In Gonzalez v. Allied Concrete Industries, Inc., thirteen construction laborers filed suit in the Eastern District of New York. The plaintiffs claimed they worked in excess of forty hours per week, but were not paid overtime in violation of the Fair Labor Standards Act and the New York Labor Law.
To obtain information regarding the plaintiffs’ activities during hours they claimed to have been working, the defendants sought an order compelling discovery of their ATM and cell phone records.
The defendants asserted that records of the plaintiffs’ ATM transactions were likely to lead to the discovery of admissible evidence because they could reveal each plaintiff’s “whereabouts and activities during hours they claim to have been working.” The defendants relied in large part on Caputi v. Topper Realty Corp., a 2015 case decided by the same court. In Caputi, a plaintiff asserting overtime claims was ordered to produce “a sampling of records of her ATM transactions” for the time period in question.
In denying the defendants’ motion, the Court acknowledged the ruling in Caputi. However, the Court concluded that the discovery of ATM records was allowed in that case because the Caputi defendants stated that witnesses would testify that the plaintiff attended prolonged lunches during the workweek and withdrew cash from ATMs for that purpose.

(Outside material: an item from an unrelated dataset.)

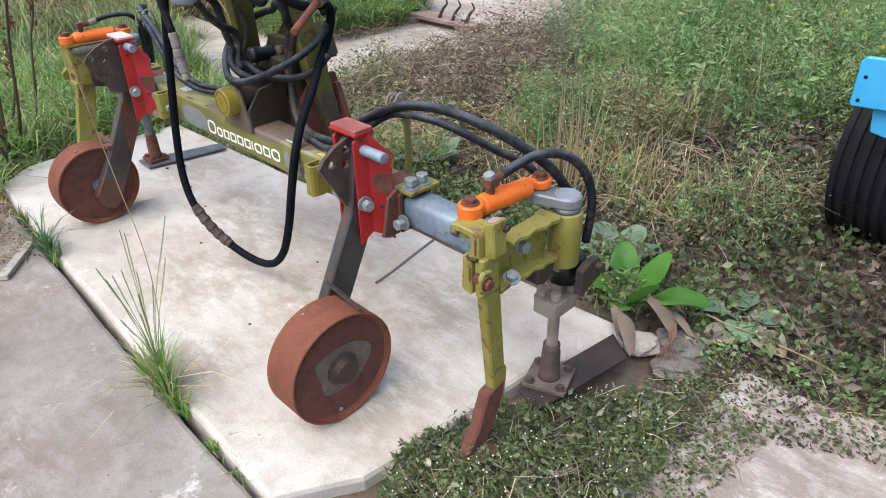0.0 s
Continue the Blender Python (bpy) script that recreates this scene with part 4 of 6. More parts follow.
    for face in (wx0 + s * 0.0128, wx1 - s * 0.0128):
        part("wheel_disc", lathe([(0, 0.030), (0.0, R - 0.018), (0.0014, R - 0.0175), (0.0014, 0.030)], (face - 0.0007, hy, hz), (face + 1, hy, hz), 48), RUST_FACE, wheel, "darker rusty wheel disc")
    part("hub_plate", lathe([(0, 0.030), (0.004, 0.048), (0.006, 0.048), (0.010, 0.038), (0.030, 0.033), (0.034, 0.014)], (wx1 - s * 0.0145, hy, hz), (wx1 + s * 0.1, hy, hz), 32), RUST_DARK, wheel, "dark muddy hub")
    part("mud_cake", plate([(hy + 0.085 * math.cos(q) * (1 + 0.18 * math.sin(3 * q + s)), hz + 0.08 * math.sin(q) * (1 + 0.15 * math.cos(2 * q))) for q in [k * math.pi / 24 for k in range(48)]], 0.002, 'x', wx1 - s * 0.0128, 0), TAN_DUST, wheel, "dried tan mud round the hub")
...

Conversely, in Allied Concrete, the Court concluded that the defendants had not shown any “evidentiary nexus between the en masse discovery sought and a good faith basis to believe that such discovery material is both relevant and proportional to the needs of the case.”
Cell Phone Records
The defendants in Allied Concrete also sought the release of the plaintiffs’ cell phone records in order to determine whether the plaintiffs “engaged in personal activities such as non-work related telephone calls, extended telephone calls, [and] frequent text messaging” during times they claimed to have been working.

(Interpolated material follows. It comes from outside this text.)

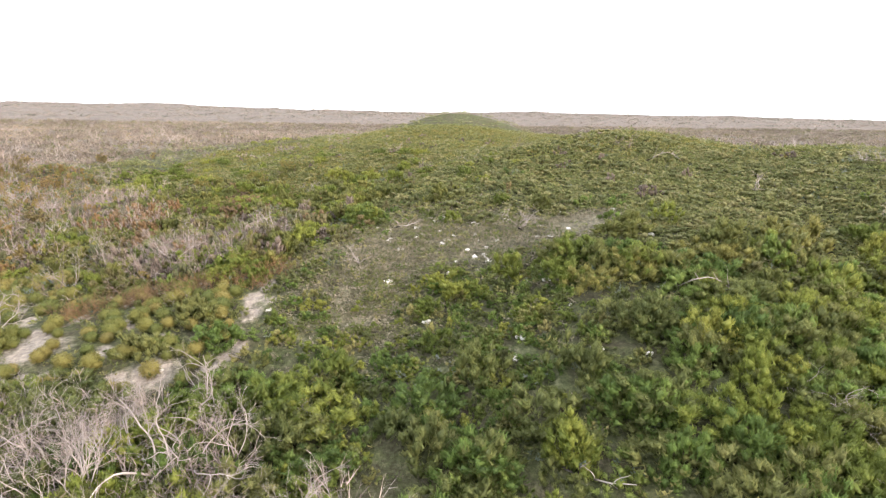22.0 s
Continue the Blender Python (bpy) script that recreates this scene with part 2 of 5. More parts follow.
RAMPS = {
    "heath": [(0.0, (0.085, 0.104, 0.034)), (0.5, (0.140, 0.158, 0.050)), (0.85, (0.190, 0.190, 0.066)), (1.0, (0.258, 0.237, 0.095))],
    "lime": [(0.0, (0.102, 0.134, 0.029)), (0.5, (0.158, 0.190, 0.038)), (1.0, (0.224, 0.236, 0.049))],
    "olive": [(0.0, (0.073, 0.086, 0.036)), (0.5, (0.128, 0.130, 0.055)), (0.85, (0.166, 0.148, 0.069)), (1.0, (0.196, 0.148, 0.073))],
    "casuarina": [(0.0, (0.096, 0.112, 0.082)), (0.5, (0.154, 0.168, 0.124)), (1.0, (0.216, 0.214, 0.158))],
    "rust": [(0.0, (0.135, 0.100, 0.058)), (0.5, (0.190, 0.130, 0.070)), (1.0, (0.245, 0.150, 0.072))],
    "meadow": [(0.0, (0.096, 0.146, 0.052)), (0.6, (0.154, 0.212, 0.076)), (1.0, (0.216, 0.266, 0.108))],
    "sheoak": [(0.0, (0.092, 0.108, 0.056)), (0.5, (0.142, 0.146, 0.074)), (1.0, (0.200, 0.180, 0.092))],
    "mauve": [(0.0, (0.070, 0.076, 0.052)), (0.45, (0.136, 0.138, 0.104)), (0.75, (0.206, 0.194, 0.164)), (1.0, (0.310, 0.284, 0.258))],
    "dry": [(0.0, (0.135, 0.130, 0.075)), (0.5, (0.215, 0.196, 0.136)), (1.0, (0.31, 0.278, 0.212))],
    "greygreen": [(0.0, (0.082, 0.112, 0.084)), (0.5, (0.130, 0.162, 0.126)), (1.0, (0.200, 0.222, 0.180))],
    "tussock": [(0.0, (0.100, 0.122, 0.034)), (0.5, (0.150, 0.156, 0.042)), (1.0, (0.215, 0.182, 0.058))],
    "leafgreen": [(0.0, (0.072, 0.112, 0.028)), (0.5, (0.115, 0.172, 0.040)), (1.0, (0.178, 0.222, 0.055))],
    # the heath's greens paled, with distance haze mixed into the leaf colour
    "hazyheath": [(0.0, (0.106, 0.120, 0.046)), (0.5, (0.162, 0.173, 0.067)), (1.0, (0.228, 0.218, 0.098))],
    "gold": [(0.0, (0.150, 0.130, 0.055)), (0.5, (0.200, 0.155, 0.065)), (1.0, (0.250, 0.168, 0.070))],
    "russet": [(0.0, (0.120, 0.098, 0.078)), (0.5, (0.175, 0.140, 0.112)), (1.0, (0.240, 0.195, 0.160))],
    "golden": [(0.0, (0.100, 0.116, 0.036)), (0.5, (0.160, 0.166, 0.048)), (0.85, (0.215, 0.198, 0.058)), (1.0, (0.235, 0.178, 0.062))],
    "dusky": [(0.0, (0.066, 0.078, 0.058)), (0.5, (0.108, 0.120, 0.090)), (1.0, (0.160, 0.164, 0.125))],
    "amber": [(0.0, (0.165, 0.128, 0.046)), (0.5, (0.225, 0.170, 0.056)), (1.0, (0.275, 0.205, 0.070))],
    "sage": [(0.0, (0.122, 0.132, 0.088)), (0.5, (0.182, 0.188, 0.126)), (1.0, (0.245, 0.240, 0.165))],
    "broad": [(0.0, (0.155, 0.157, 0.110)), (1.0, (0.215, 0.207, 0.152))],
    "flower": [(0.0, (0.36, 0.32, 0.165)), (0.5, (0.48, 0.44, 0.26)), (1.0, (0.58, 0.54, 0.36))],
}
M_LEAF = {k: foliage("leaves_" + k, v) for k, v in RAMPS.items()}
M_SOLO = {k: foliage("plant_" + k, v, True) for k, v in RAMPS.items()}
M_FAR = foliage("far_twigs", [(0.0, (0.092, 0.078, 0.060)), (0.5, (0.160, 0.134, 0.106)), (1.0, (0.235, 0.20, 0.168))], False, 0.0, 0.85)
M_SPRAY = foliage("twig_spray", [(0.0, (0.120, 0.094, 0.080)), (0.5, (0.205, 0.165, 0.145)), (1.0, (0.34, 0.290, 0.262))], False, 0.0, 0.85)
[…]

The defendants cited to Caputi and to Perry v. The Margolin & Weinreb Law Group, another Eastern District of New York case from 2015. In both cases, the plaintiffs asserting wage hour claims were ordered to produce cell phone records based on testimony that they had made personal telephone calls during the workday. Allied Concrete had not obtained any such testimony. Accordingly, the Court stated that the defendants’ speculation that the cell phone records might contain relevant evidence did not warrant a “wholesale intrusion into the private affairs” of the plaintiffs.
Employers, therefore, should be aware that electronic evidence of an employee’s activities may be discoverable in FLSA cases – provided that there is a sufficient basis for seeking the discovery.